Outcomes and Implications
Ultimately, the years of battle was worth the outcome, as it can now be understood that crypto sales on exchanges, blind bids where buyer and seller don’t know each other, and other day-to-day transactions will not be classified as securities offerings in the eye of the justice system. The court also acknowledged the obvious reality that tokens themselves do not count as securities, it is only the sale or distribution of tokens which can be classified as securities offerings. Frustratingly, the agency in charge of regulating securities activity has failed to recognize this basic fact.
Importantly, this judgement has other implications such as rendering the SEC’s ongoing motions against Coinbase and Binance as essentially moot. The SEC cherry-picked a handful of tokens it claimed were sold by the exchanges as securities, despite the fact that tokens in and of themselves are not securities. Judge Torres ruled that similar sales as were occurring on the exchanges, which it labelled “Programmatic Sales” by Ripple were not required to register as securities under current law. Finally, since the act of selling is what is considered for purposes of the Howey test and Coinbase and Binance exchange all tokens in a similar fashion, unless there is an additional investment contract on the exchange for handful of tokens singled out by the SEC, their distribution should be treated like all others. Therefore, not securities offerings.

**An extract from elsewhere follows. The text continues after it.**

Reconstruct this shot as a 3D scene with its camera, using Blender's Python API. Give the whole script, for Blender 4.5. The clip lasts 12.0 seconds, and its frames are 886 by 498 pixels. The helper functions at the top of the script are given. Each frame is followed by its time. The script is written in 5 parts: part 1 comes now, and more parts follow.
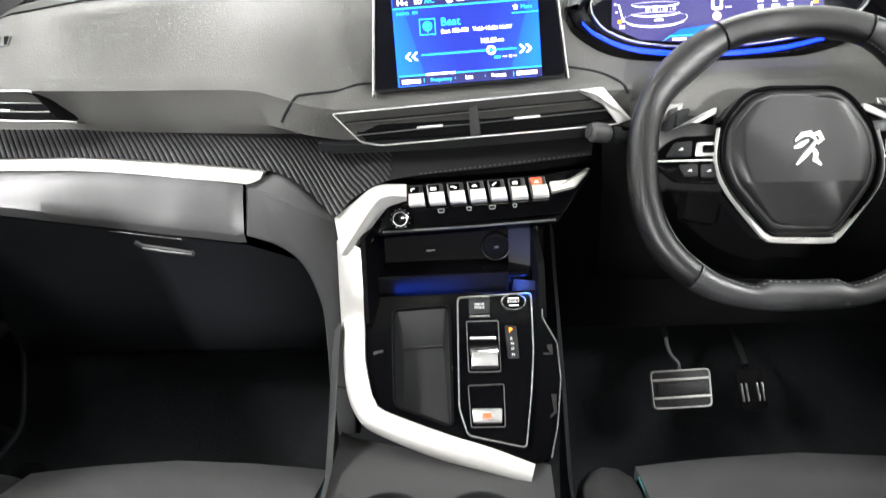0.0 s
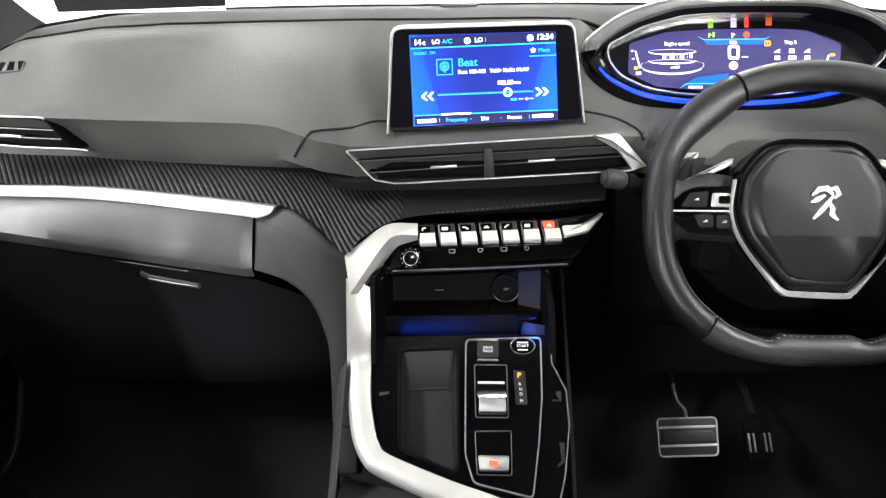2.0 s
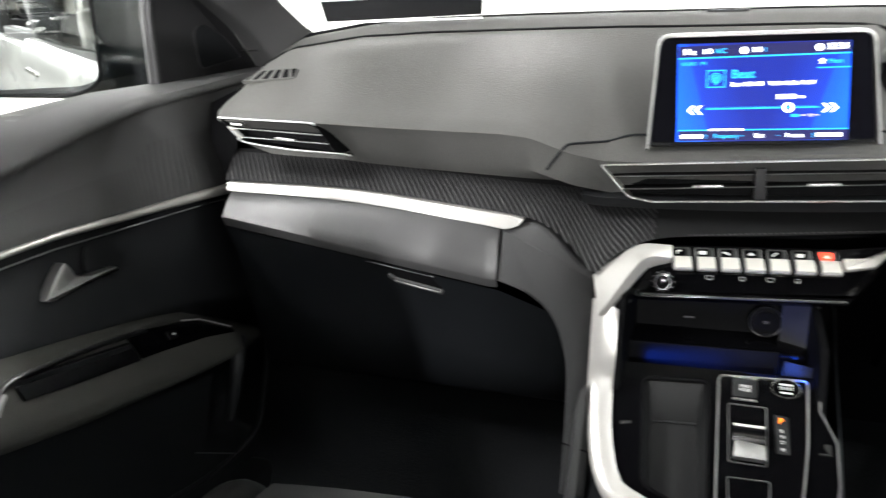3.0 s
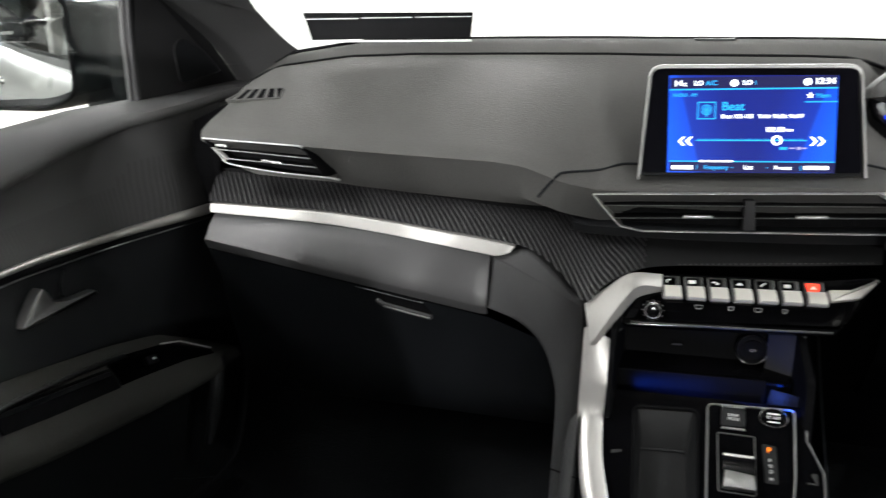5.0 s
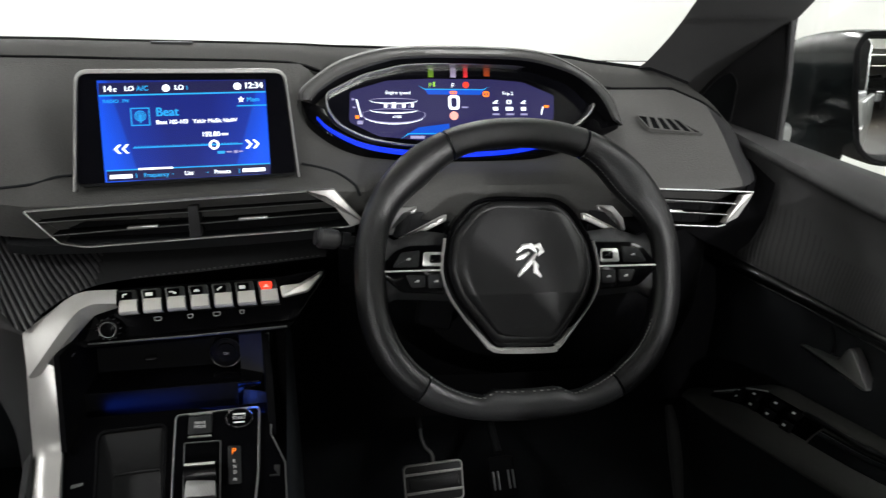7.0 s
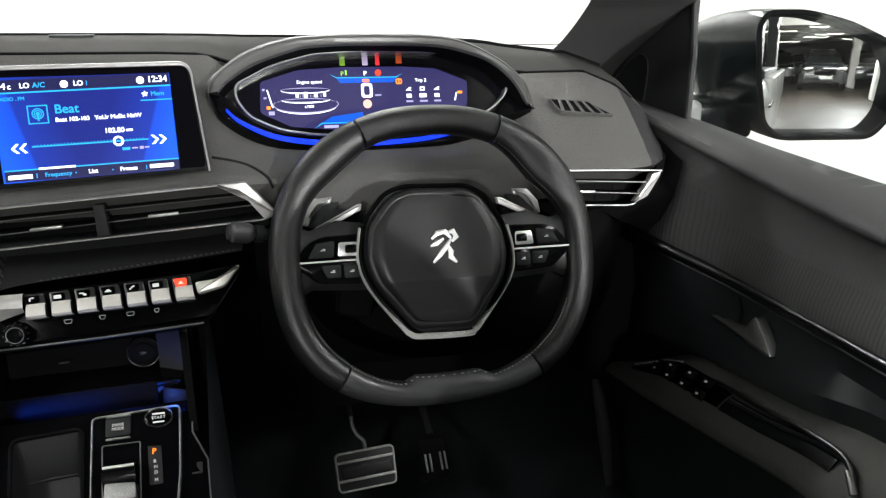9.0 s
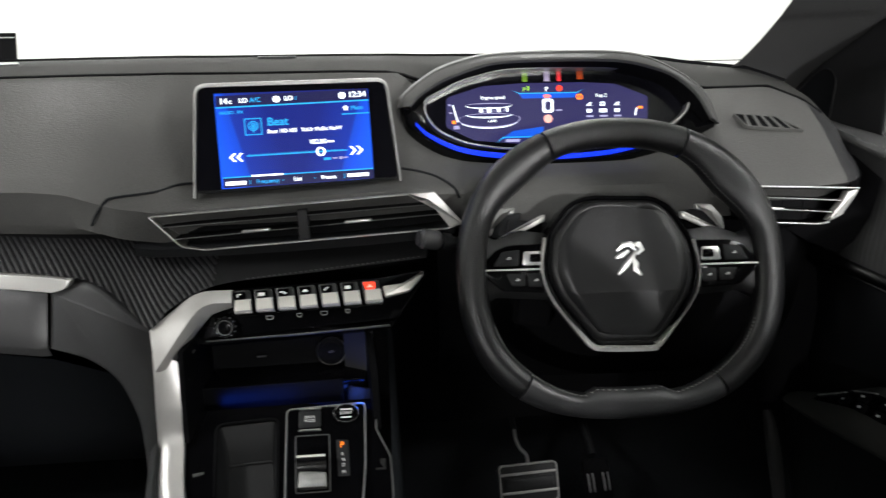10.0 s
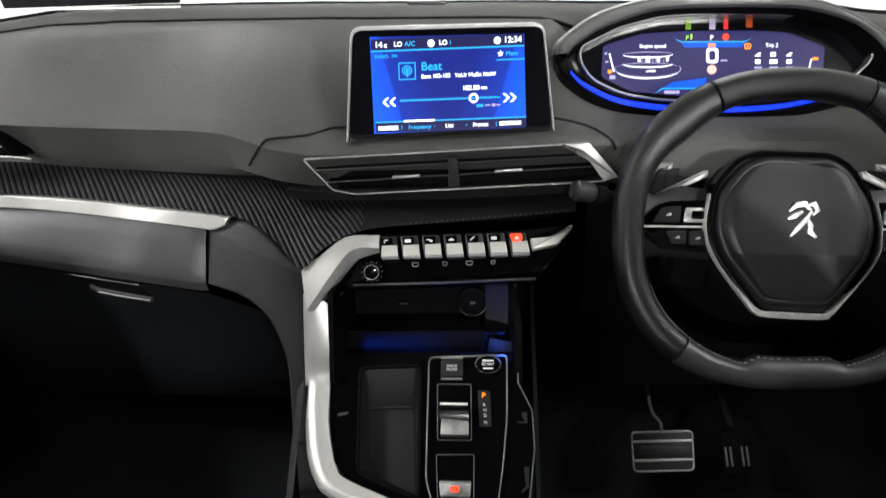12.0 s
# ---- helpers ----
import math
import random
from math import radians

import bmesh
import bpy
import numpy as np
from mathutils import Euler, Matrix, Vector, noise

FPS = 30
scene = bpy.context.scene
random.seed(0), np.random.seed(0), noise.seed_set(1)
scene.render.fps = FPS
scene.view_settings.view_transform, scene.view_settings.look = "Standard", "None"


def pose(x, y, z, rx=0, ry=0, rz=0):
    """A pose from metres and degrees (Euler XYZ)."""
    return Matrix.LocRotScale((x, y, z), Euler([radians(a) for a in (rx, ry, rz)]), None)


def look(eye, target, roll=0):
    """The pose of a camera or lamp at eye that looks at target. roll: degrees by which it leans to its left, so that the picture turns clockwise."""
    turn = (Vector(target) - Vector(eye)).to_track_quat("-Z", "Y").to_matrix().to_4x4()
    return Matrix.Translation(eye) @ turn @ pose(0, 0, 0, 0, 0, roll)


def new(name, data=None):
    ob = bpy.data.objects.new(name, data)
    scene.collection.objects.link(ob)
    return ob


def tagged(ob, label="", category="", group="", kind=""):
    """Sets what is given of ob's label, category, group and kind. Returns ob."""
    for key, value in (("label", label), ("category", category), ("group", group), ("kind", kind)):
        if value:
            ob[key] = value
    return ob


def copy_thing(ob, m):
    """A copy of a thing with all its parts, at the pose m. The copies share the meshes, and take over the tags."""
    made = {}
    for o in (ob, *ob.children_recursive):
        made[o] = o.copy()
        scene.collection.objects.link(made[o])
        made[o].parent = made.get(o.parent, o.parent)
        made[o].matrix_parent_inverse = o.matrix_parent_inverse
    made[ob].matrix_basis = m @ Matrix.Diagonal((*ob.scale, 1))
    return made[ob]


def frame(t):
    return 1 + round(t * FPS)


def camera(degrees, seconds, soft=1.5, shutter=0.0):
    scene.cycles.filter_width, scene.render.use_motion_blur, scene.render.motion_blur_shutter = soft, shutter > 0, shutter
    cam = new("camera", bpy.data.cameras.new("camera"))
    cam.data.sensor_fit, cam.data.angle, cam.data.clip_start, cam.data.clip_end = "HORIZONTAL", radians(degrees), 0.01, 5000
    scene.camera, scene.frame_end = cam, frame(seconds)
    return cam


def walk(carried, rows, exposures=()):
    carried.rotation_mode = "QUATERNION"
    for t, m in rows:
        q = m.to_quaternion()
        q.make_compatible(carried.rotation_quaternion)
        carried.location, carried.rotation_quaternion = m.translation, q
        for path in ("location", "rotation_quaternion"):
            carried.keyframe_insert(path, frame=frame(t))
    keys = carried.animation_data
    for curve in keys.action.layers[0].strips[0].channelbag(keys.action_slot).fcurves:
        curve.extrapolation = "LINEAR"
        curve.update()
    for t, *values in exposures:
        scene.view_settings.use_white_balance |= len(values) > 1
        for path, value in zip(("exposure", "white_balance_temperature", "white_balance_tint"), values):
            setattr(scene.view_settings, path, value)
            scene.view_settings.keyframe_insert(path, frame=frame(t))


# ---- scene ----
cam = camera(63.0, 12.0, soft=1.3, shutter=0.35)
PATH = [
    (0, (0.054, 0.004, 0.941), (-0.073, 1.882, 0.265), -3.1),
    (0.5, (0.047, 0.007, 0.955), (-0.072, 1.909, 0.348), -2.2),
    (1, (0.036, 0.015, 0.958), (-0.073, 1.917, 0.349), -1.6),
    (1.5, (0.032, 0.019, 0.961), (-0.072, 1.918, 0.341), -1.1),
    (2, (0.036, 0.019, 0.959), (-0.079, 1.919, 0.343), -1.1),
    (2.5, (0.027, 0.028, 0.968), (-0.217, 1.911, 0.34), -1.0),
    (3, (-0.044, 0.036, 0.977), (-0.654, 1.839, 0.361), -1.9),
    (3.2, (-0.062, 0.04, 0.994), (-0.736, 1.813, 0.359), -2.3),
    (4.8, (-0.089, 0.036, 1.013), (-0.684, 1.839, 0.386), -1.4),
    (5, (-0.078, 0.043, 1.008), (-0.595, 1.873, 0.387), -0.7),
    (5.5, (-0.024, 0.055, 1.007), (-0.343, 1.927, 0.381), 0.2),
    (6, (0.057, 0.067, 1.007), (-0.006, 1.969, 0.391), 0.9),
    (6.5, (0.131, 0.073, 1.009), (0.294, 1.97, 0.396), 1.3),
    (7, (0.175, 0.076, 1.015), (0.518, 1.946, 0.394), 1.3),
    (7.5, (0.202, 0.073, 1.018), (0.657, 1.917, 0.391), 0.9),
    (7.7, (0.211, 0.072, 1.023), (0.706, 1.9, 0.38), 0.5),
    (9.3, (0.207, 0.059, 1.022), (0.68, 1.885, 0.357), 0.2),
    (9.5, (0.196, 0.055, 1.011), (0.565, 1.913, 0.37), -0.1),
    (10, (0.137, 0.058, 1.007), (0.293, 1.963, 0.419), -1.0),
    (10.5, (0.098, 0.063, 1.0), (0.084, 1.979, 0.427), -1.0),
    (11, (0.082, 0.063, 0.995), (-0.005, 1.978, 0.426), -1.0),
    (11.5, (0.075, 0.064, 0.996), (-0.012, 1.977, 0.417), -0.7),
    (12, (0.073, 0.071, 0.983), (-0.031, 1.954, 0.316), -0.9),
]
EXPOSURES = [(0, 2.0), (0.5, 1.55), (1.5, 1.45), (2.5, 1.5), (3.2, 1.22), (4.8, 0.6), (5.5, 0.45), (6.0, 0.3), (6.5, 0.15), (7.5, -0.05), (9.5, 0.60), (10.0, 0.25), (10.5, -0.05), (11.0, -0.1), (11.5, -0.1), (12.0, 0.48)]
walk(cam, [(t, look(eye, target, roll)) for t, eye, target, roll in PATH], EXPOSURES)

# ---- world and lights ----
world = bpy.data.worlds.new("world")
scene.world = world
world.use_nodes = True
world.node_tree.nodes["Background"].inputs[0].default_value = (0.9, 0.95, 1.0, 1)
world.node_tree.nodes["Background"].inputs[1].default_value = 0.05


def area_lamp(x, y, z, sx, sy, watts, target=None, colour=(1.0, 0.995, 0.99)):
    data = bpy.data.lights.new("area_lamp", "AREA")
    data.shape, data.size, data.size_y, data.energy, data.color = "RECTANGLE", sx, sy, watts, colour
    ob = new("area_lamp", data)
    ob.matrix_world = look((x, y, z), target or (x, y + 0.001, 0))
    return ob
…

Another important note is that the court’s summary judgement relied heavily on the SEC v. Telegram Group, Inc. case that was settled in 2020, showing that the justice system has little other relevant case law to base digital asset decisions on. The SEC has brought more than 130 crypto lawsuits to date according to Cornerstone Research, with the Ripple case being the first true loss for the agency. While the agency must reevaluate moving forward, in any instance where there is even a hint of an investment contract as was formed between Ripple and institutional investors, the SEC will aggressively pursue and likely win its case. Furthermore, many are speculating as to whether the SEC will appeal this decision, a move that would align with its typically aggressive approach to crypto. While the appeals process would take years, as noted by Brad Garlinghouse since the decision, appealing would be the SEC’s only chance to have any semblance of an argument in other currently outstanding cases. This means it must either appeal or dramatically alter its crypto stance if it wants to rack up court wins. Given that Gary Gensler still has three more years left of his term as Chairman and Congress is unlikely to pass dramatic changes to law while control is split between the parties, especially with a presidential race coming into full swing, the SEC will probably hold strong on its position and even bring more cases.
Food for Thought
As a final point to consider moving forward, the judge’s decision in large part centered around her view that “Institutional Buyers were sophisticated entities, including institutional investors and hedge funds… [who] would have been aware of Ripple’s marketing campaign and public statements connecting XRP’s price to its own efforts.” Whereas people buying from exchanges are “generally less sophisticated as an investor,” and wouldn’t have understood the legal ramifications of their XRP holdings or have been able to “parse through the multiple documents and statements that the SEC highlights.”
Based on this supposed limited understanding of regular crypto holders, there was no investment contract. While the judge overall made the right call by ruling that market sales were not securities offerings, she got it wrong on how knowledgeable the industry is. This win may soon create a paradox whereby individuals and projects will become more sophisticated due to this ruling, potentially jeopardizing the lack of understanding of an investment contract in future cases.
In sum, there is still a long road ahead to real clarity until new laws are passed to definitely govern crypto.